Saturday, May 5, free (“David Bowie is” requires advance tickets, $25), 5:00 - 11:00
Latin art is the centerpiece of the Brooklyn Museum’s free First Saturday program on May 5. There will be live performances by Batalá New York, Flamenco Vivo Carlota Santana (Mujeres Valientes), Combo Chimbita, and Jarina De Marco (with visuals by Screaming Horses); a curator tour of “Radical Women: Latin American Art, 1960–1985” led by Catherine Morris; a community talk about the Sylvia Rivera Law Project; a hands-on art workshop in which participants can make a mask honoring their cultural heritage; a candle-decorating collage workshop with feminist collective Colectiva Cósmica, featuring a set by Ecuadorian-Lithuanian producer, DJ, and cultural activist Riobamba; screenings of experimental short films by Latin American women filmmakers, hosted by Jesse Lerner; a book-club talk about Marta Moreno Vega’s When the Spirits Dance Mambo; and pop-up gallery talks on “Radical Women: Latin American Art, 1960–1985” by teen apprentices. In addition, the galleries will be open late so you can also check out “William Trost Richards: Experiments in Watercolor,” “Arts of Korea,” “Infinite Blue,” “Ahmed Mater: Mecca Journeys,” “A Woman’s Afterlife: Gender Transformation in Ancient Egypt,” and more. However, please note that advance tickets are required to see “David Bowie is,” at the regular admission price.
647 Fulton St., Brooklyn
April 26-29, free (advance RSVP recommended)
The theme of this year’s BRIC OPEN festival is “Borders,” four days of free programs focusing on borders both real and imagined, physical and ideological. The series is being held in conjunction with the exhibition “Bordering the Imaginary: Art from the Dominican Republic, Haiti, and Their Diasporas,” a collection of sculpture, painting, installation, and video that, in the words of BRIC contemporary art vice president Elizabeth Ferrer, “consider the complicated interrelated histories of two Caribbean countries that share a single island, their tradition of cultural and social exchange, and the social injustices that have long burdened the people of both nations.” The exhibit includes impressive work by Raquel Paiewonsky, Pascal Meccariello, Fabiola Jean-Louis, iliana emilia garcia, Patrick Eugène, and others. “Borders” begins April 26 at 7:00 with “Art Intersecting Politics,” a conversation between Paola Mendoza and Darnell L. Moore, preceded by a spoken-word performance by slam poet Venessa Marco.
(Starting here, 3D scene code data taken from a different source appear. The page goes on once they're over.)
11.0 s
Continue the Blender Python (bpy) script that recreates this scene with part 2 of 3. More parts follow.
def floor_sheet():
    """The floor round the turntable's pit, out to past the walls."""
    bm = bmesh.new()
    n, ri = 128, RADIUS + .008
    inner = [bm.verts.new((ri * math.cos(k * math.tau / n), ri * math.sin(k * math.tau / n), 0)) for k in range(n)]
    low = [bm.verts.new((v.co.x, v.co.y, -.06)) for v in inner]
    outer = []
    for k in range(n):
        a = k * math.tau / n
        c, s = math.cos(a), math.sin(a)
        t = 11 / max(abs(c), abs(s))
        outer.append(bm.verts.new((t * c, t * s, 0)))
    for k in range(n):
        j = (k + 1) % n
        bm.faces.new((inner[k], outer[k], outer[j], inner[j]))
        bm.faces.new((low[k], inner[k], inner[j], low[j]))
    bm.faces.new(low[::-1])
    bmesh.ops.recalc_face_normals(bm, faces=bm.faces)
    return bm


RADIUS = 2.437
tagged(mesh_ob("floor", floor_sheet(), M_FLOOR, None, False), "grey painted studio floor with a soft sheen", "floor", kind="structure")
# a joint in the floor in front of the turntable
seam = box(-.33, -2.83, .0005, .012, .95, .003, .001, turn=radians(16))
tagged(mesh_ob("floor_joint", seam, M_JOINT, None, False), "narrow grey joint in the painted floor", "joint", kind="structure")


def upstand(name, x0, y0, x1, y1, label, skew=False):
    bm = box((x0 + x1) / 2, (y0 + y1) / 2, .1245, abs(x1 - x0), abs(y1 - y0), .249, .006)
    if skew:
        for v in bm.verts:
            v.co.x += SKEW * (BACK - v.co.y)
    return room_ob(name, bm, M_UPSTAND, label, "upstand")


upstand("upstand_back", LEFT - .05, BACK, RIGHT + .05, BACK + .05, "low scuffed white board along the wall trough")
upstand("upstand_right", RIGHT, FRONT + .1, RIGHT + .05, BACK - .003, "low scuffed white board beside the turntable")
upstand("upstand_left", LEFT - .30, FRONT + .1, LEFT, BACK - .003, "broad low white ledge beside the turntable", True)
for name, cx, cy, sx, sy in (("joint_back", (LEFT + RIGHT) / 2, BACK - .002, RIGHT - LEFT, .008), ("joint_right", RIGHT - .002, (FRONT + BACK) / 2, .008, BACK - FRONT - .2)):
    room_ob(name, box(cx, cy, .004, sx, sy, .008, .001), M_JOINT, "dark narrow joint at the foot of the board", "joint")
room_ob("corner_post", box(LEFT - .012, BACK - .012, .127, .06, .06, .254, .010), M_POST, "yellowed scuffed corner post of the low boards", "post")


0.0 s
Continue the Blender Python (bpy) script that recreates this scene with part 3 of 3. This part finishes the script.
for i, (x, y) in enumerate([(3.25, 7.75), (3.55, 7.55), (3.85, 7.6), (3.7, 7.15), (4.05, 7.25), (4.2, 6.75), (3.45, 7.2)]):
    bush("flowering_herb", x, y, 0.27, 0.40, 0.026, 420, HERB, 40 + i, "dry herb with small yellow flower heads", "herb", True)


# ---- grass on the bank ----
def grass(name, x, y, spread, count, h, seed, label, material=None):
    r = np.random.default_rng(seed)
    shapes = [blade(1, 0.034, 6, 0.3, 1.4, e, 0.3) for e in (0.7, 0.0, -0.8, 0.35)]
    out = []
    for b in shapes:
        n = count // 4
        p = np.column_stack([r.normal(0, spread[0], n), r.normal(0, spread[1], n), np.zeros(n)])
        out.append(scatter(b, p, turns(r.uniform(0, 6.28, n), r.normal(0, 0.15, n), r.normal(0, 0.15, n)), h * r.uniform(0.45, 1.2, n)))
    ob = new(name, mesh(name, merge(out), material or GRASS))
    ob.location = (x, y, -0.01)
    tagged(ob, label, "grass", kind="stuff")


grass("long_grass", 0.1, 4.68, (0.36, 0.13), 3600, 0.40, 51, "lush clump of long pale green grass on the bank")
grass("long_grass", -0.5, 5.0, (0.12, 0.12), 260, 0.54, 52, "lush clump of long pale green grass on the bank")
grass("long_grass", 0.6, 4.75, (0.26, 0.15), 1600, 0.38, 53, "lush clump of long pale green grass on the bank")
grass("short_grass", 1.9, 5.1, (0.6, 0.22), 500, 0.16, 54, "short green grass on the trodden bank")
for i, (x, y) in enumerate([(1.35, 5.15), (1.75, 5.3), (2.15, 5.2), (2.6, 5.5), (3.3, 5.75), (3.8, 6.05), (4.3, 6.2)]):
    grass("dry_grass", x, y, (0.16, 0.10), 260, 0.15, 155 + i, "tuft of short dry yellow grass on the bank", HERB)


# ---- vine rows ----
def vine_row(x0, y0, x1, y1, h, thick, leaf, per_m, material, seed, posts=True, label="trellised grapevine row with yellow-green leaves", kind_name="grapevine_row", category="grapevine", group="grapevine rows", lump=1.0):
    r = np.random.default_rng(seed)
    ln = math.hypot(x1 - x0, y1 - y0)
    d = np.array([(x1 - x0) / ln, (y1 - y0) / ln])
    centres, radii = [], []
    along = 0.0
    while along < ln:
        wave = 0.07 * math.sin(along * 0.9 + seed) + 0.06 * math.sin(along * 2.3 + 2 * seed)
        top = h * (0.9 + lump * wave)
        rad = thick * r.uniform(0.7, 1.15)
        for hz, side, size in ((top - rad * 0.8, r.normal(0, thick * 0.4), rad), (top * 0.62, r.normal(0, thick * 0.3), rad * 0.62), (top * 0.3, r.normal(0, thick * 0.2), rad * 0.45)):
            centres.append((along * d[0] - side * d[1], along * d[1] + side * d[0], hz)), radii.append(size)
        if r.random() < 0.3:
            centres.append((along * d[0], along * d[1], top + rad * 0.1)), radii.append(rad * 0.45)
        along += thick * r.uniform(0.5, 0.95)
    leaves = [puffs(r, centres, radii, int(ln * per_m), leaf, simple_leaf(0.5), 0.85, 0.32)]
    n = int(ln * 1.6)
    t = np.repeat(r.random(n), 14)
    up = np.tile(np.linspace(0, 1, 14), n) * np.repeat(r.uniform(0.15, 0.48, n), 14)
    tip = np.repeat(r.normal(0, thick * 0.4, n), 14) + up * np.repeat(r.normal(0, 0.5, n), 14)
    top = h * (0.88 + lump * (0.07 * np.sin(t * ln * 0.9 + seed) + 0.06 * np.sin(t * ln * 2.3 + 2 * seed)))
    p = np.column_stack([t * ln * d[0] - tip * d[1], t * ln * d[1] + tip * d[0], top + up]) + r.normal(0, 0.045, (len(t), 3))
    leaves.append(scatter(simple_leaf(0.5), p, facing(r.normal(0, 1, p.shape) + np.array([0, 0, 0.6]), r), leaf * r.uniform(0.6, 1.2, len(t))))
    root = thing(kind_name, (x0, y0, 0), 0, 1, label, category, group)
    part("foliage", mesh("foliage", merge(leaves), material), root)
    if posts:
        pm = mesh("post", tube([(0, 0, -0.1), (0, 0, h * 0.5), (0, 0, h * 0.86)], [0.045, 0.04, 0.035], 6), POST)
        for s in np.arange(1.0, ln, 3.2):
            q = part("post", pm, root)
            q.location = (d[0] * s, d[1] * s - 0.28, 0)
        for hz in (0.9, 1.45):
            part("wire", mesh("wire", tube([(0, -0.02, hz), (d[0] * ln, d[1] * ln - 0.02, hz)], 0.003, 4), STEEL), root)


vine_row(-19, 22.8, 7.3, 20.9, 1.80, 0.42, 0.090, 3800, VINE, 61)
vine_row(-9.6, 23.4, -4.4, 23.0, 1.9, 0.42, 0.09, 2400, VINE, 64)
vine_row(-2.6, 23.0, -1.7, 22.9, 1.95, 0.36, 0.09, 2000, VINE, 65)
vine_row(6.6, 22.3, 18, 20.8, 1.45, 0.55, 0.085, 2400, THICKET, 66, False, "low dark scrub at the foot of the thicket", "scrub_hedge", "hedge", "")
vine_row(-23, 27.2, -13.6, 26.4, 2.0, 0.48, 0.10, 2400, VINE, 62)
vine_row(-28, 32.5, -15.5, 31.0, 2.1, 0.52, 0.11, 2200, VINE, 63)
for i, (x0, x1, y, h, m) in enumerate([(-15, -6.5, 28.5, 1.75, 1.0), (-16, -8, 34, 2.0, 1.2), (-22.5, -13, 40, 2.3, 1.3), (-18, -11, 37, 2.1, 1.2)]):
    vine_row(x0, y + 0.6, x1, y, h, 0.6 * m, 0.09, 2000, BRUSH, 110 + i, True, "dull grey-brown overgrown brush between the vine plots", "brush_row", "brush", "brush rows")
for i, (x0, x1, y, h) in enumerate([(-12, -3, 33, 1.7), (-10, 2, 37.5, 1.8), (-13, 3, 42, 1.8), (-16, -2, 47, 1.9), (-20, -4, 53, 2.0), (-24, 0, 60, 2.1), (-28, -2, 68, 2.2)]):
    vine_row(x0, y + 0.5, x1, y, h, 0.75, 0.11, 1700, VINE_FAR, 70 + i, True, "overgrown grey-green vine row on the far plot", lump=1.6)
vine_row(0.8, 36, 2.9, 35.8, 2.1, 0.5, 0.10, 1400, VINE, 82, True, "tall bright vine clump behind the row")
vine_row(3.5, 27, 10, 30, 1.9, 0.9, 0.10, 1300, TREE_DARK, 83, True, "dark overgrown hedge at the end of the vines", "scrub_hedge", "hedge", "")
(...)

Friday night’s schedule consists of a concert by Blitz the Ambassador, Lido Pimienta, and the Chamanas (as well as a screening of Blitz’s fifteen-minute film, Diasporadical Trilogia), the ninety-minute walking tour “Borders We Carry” led by Kamau Ware through downtown Brooklyn, an Immigration Action Fair, and Alicia Grullón’s “Empanar!” mobile art project.
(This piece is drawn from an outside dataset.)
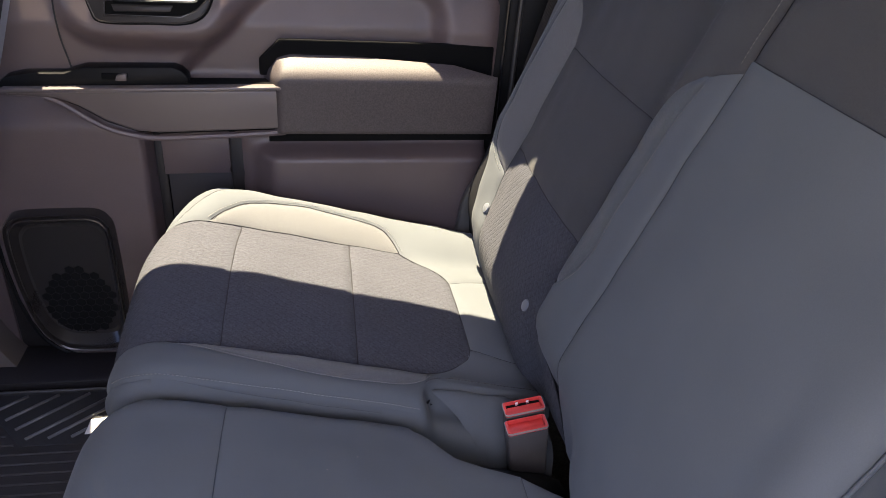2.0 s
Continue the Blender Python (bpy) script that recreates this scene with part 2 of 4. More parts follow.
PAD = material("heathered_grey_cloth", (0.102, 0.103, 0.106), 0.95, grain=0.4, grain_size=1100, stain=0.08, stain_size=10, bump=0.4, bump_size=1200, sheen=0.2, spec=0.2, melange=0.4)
# darker tone of PAD, for near outer pads and the far back's inner pad
PAD_DARKER = material("heathered_grey_cloth_darker", (0.072, 0.078, 0.083), 0.95, grain=0.4, grain_size=1100, stain=0.08, stain_size=10, bump=0.4, bump_size=1200, sheen=0.15, spec=0.2, melange=0.35)
# near-black for black parts, and for shade painted into gaps and recesses
GAP = material("black_and_gap_shade", (0.006, 0.006, 0.006), 1.0, grain=0.2, spec=0.1)
SEAM = material("dark_seam_cord", (0.034, 0.034, 0.037), 1.0, grain=0.2, spec=0.1)
SEAM_SOFT = material("slate_seam_cord", (0.060, 0.064, 0.070), 1.0, grain=0.2, spec=0.1)
THREAD = material("pale_grey_thread", (0.205, 0.205, 0.20), 0.8, grain=0.15)
THREAD_DIM = material("taupe_thread", (0.15, 0.14, 0.125), 0.85, grain=0.15)
# shade of the gaps between sewn panels is put into this near-black
SHADE_LINING = material("gap_shade_lining", (0.012, 0.012, 0.014), 0.95, grain=0.3, bump=0.2, spec=0.15)
TRIM = material("grained_dark_plastic", (0.092, 0.068, 0.068), 0.42, grain=0.32, grain_size=800, stain=0.26, stain_size=7, bump=0.25, bump_size=1300, spec=0.5)
PAD_VINYL = material("grained_padded_vinyl", (0.057, 0.047, 0.047), 0.55, grain=0.6, grain_size=420, stain=0.12, stain_size=6, bump=0.35, bump_size=700, spec=0.4)
TRIM_PALE = material("worn_taupe_plastic", (0.115, 0.095, 0.084), 0.36, grain=0.12, grain_size=1200, stain=0.2, stain_size=9, bump=0.2, bump_size=1300, spec=0.4)
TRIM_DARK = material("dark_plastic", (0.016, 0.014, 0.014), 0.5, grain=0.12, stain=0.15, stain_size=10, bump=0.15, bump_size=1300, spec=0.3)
TRIM_SATIN = material("satin_grained_plastic", (0.014, 0.013, 0.012), 0.36, spec=0.24, grain=0.15, grain_size=700, stain=0.1, bump=0.35, bump_size=1300)
TRIM_SMOOTH = material("smooth_taupe_plastic", (0.032, 0.0275, 0.021), 0.40, spec=0.42, grain=0.1, grain_size=700, stain=0.12, bump=0.12, bump_size=1100)
TRIM_BLACK = material("black_plastic", (0.007, 0.007, 0.0075), 0.45, grain=0.15, grain_size=1000, stain=0.2, stain_size=12, bump=0.15, bump_size=1300, spec=0.1)
GLOSS = material("gloss_black_plastic", (0.012, 0.012, 0.013), 0.18, grain=0.1, stain=0.2, stain_size=20)
PULL = material("satin_graphite_plastic", (0.105, 0.086, 0.082), 0.42, grain=0.1, grain_size=1500, stain=0.1, bump=0.08)
HANDLE_DARK = material("satin_black_plastic", (0.016, 0.0135, 0.014), 0.45, spec=0.3, grain=0.1, grain_size=1500, stain=0.12, bump=0.08)
RIM = material("worn_dark_rim_plastic", (0.024, 0.0205, 0.0195), 0.28, grain=0.12, stain=0.15, stain_size=18, bump=0.1)
CHROME = material("chrome", (0.46, 0.46, 0.48), 0.16, metal=1.0, stain=0.08, stain_size=30)
STEEL_BRIGHT = material("polished_steel", (0.9, 0.91, 0.93), 0.5, metal=1.0, stain=0.1, stain_size=60)
RED = material("red_button_plastic", (0.62, 0.055, 0.045), 0.4, grain=0.06, stain=0.08, stain_size=60, bump=0.05)
BUCKLE = material("charcoal_buckle_plastic", (0.070, 0.061, 0.057), 0.5, grain=0.12, stain=0.15, stain_size=40, bump=0.1)
WEB = material("grey_belt_webbing", (0.225, 0.228, 0.223), 0.75, grain=0.25, grain_size=1800, stain=0.06, bump=0.5, bump_size=1800, cords=8)
WEB_DARK = material("dark_brown_webbing", (0.040, 0.034, 0.031), 0.9, grain=0.6, grain_size=700, bump=0.5, cords=8)
TONGUE = material("grey_tongue_plastic", (0.135, 0.137, 0.130), 0.5, grain=0.1, stain=0.1, stain_size=30, bump=0.08)
SLEEVE = material("glossy_slate_plastic", (0.12, 0.135, 0.155), 0.25, grain=0.05, stain=0.1, stain_size=30)
BUTTON = material("grey_snap_button", (0.14, 0.15, 0.17), 0.35, grain=0.1)
BUCKLE_EDGE = material("pale_buckle_edge", (0.30, 0.27, 0.25), 0.45, grain=0.15)
# mat rubber made darker, shade between ribs and lugs put into the colour
GROOVE = material("shaded_rubber_groove", (0.012, 0.011, 0.011), 0.7, grain=0.2)
LUG = material("scuffed_rubber_lug", (0.028, 0.026, 0.0255), 0.5, grain=0.3, grain_size=250, stain=0.3, stain_size=14, bump=0.2)
# door plastic darkened to hold the shade inside the pocket
POCKET_SHADE = material("shaded_pocket_plastic", (0.028, 0.025, 0.027), 0.5, grain=0.2, stain=0.15, stain_size=10, bump=0.15, bump_size=1300, spec=0.3)
SCUFF = material("chalky_scuff", (0.155, 0.16, 0.165), 0.95, grain=0.3, grain_size=300, spec=0.1)
PAPER = material("white_paper", (0.62, 0.61, 0.58), 0.9, grain=0.05, stain=0.1, stain_size=60, bump=0.05, spec=0.2)
RUBBER = material("black_rubber", (0.027, 0.025, 0.025), 0.55, grain=0.25, grain_size=300, stain=0.3, stain_size=9, bump=0.2)
RIB_FINE = material("dull_rubber_rib", (0.036, 0.033, 0.032), 0.5, grain=0.3, grain_size=200, stain=0.4, stain_size=12, bump=0.15)
RIBBED = material("worn_rubber_rib", (0.095, 0.09, 0.088), 0.34, grain=0.25, grain_size=200, stain=0.3, stain_size=12, bump=0.15)
CARPET = material("grey_carpet", (0.115, 0.097, 0.084), 1.0, grain=0.95, grain_size=280, stain=0.2, stain_size=10, bump=0.8, bump_size=500)
LEATHER = material("grained_slate_vinyl", (0.079, 0.076, 0.073), 0.6, grain=0.06, grain_size=900, stain=0.08, stain_size=8, bump=0.12, bump_size=700)
VINYL = material("grained_grey_vinyl", (0.25, 0.25, 0.255), 0.6, grain=0.08, grain_size=900, stain=0.1, stain_size=6, bump=0.15, bump_size=700)
HEADLINER = material("grey_headliner", (0.30, 0.295, 0.285), 0.95, grain=0.1, bump=0.1)
PAINT = material("dark_car_paint", (0.05, 0.05, 0.055), 0.3, stain=0.1, coat=0.5)
GROUND = material("pale_concrete", (0.42, 0.38, 0.32), 0.9, grain=0.2, grain_size=120, stain=0.2, stain_size=1.5, bump=0.2, bump_size=90)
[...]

On Saturday, there will be a family art-making workshop in which participants can add to a Building Bridges mural; a Greenlight Bookstore pop-up shop; a “Drawn Together” workshop led by “Bordering the Imaginary” artists Vladimir Cybil Charlier, Antonio Cruz, and garcia; Juanli Carrión’s “Memelismos: Memories from the Other Side” participatory storytelling installation; more walking tours; screenings of short films and Jeremy Williams’s On a Knife Edge; the discussions “Reflections on the DACA and the DREAM Act: Erika Harrsch & Yatziri Tovar” and “Haiti-NYC-DR: Reflections from the Diaspora,” the latter with Suhaly Bautista-Carolina, Edward Paulino, Albert Saint Jean, Ibi Zoboi, and moderator Carolle Charles; and a RAGGA x BRIC dance party with DJs Oscar Nñ of Papi Juice, Serena Jara, LSXOXOD, and Neon Christina and a live performance by Viva Ruiz. Sunday features a gallery tour and the closing talk “Biscuits without Borders” by Jess Thorn, aka Touretteshero. In addition, the exhibitions “Under the Same Sky . . . We Dream” by Erika Harrsch and “What time is it there?” by Katie Shima will be on view throughout the festival.
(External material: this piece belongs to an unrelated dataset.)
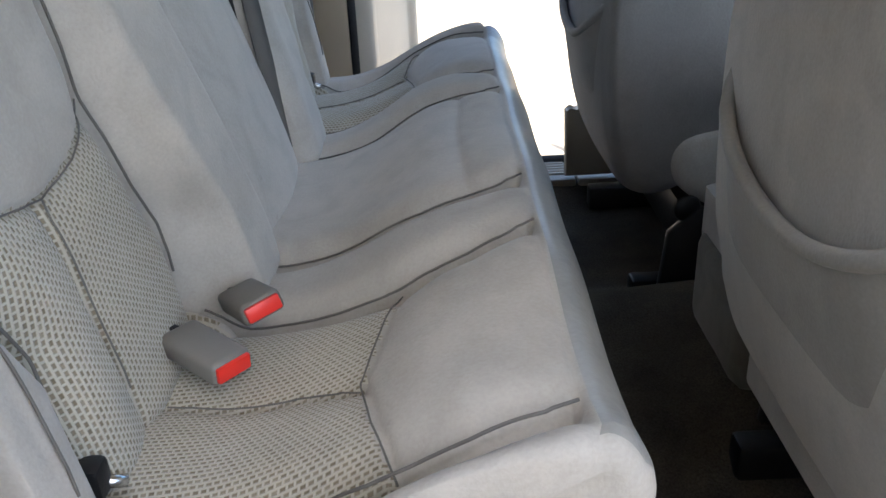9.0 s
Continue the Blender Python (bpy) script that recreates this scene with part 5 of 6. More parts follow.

Who: Lois Dodd, Thomas Nozkowski, Philip Taaffe, Barry Schwabsky, Faye Hirsch, John Yau
What: Panel discussion
Where: The Cooper Union for the Advancement of Science and Art, the Great Hall in the Foundation Building, 7 East Seventh St. between Third & Fourth Aves.
When: Thursday, April 19, free with advance RSVP, 6:30
Why: In conjunction with the publication of the first monograph on Philip Taaffe as part of the Lund Humphries Contemporary Painters series, the Cooper Union is hosting the panel discussion “Rewriting Painting” on April 19 at 6:30, featuring Cooper graduates, artists, and Lund Humphries subjects Lois Dodd, Thomas Nozkowski, and Philip Taaffe along with critics Barry Schwabsky (the editor of the Lund Humphries series), Faye Hirsch (who wrote the book on Dodd), and John Yau (who wrote the book on Taaffe). The free event explores the state and shape of contemporary painting, asking the questions “How far have artists extended the boundaries of the medium in the twenty-first century, and what does it mean to be identified as a painter today?,” “Is the word ‘painting’ still adequate to describe a practice which no longer necessarily involves paint or flat surfaces?,” and “And to what extent do the ways in which we write about painting influence both the public’s reception of the work and contemporary practice itself?” The discussion will be followed by a book signing with all of the participants.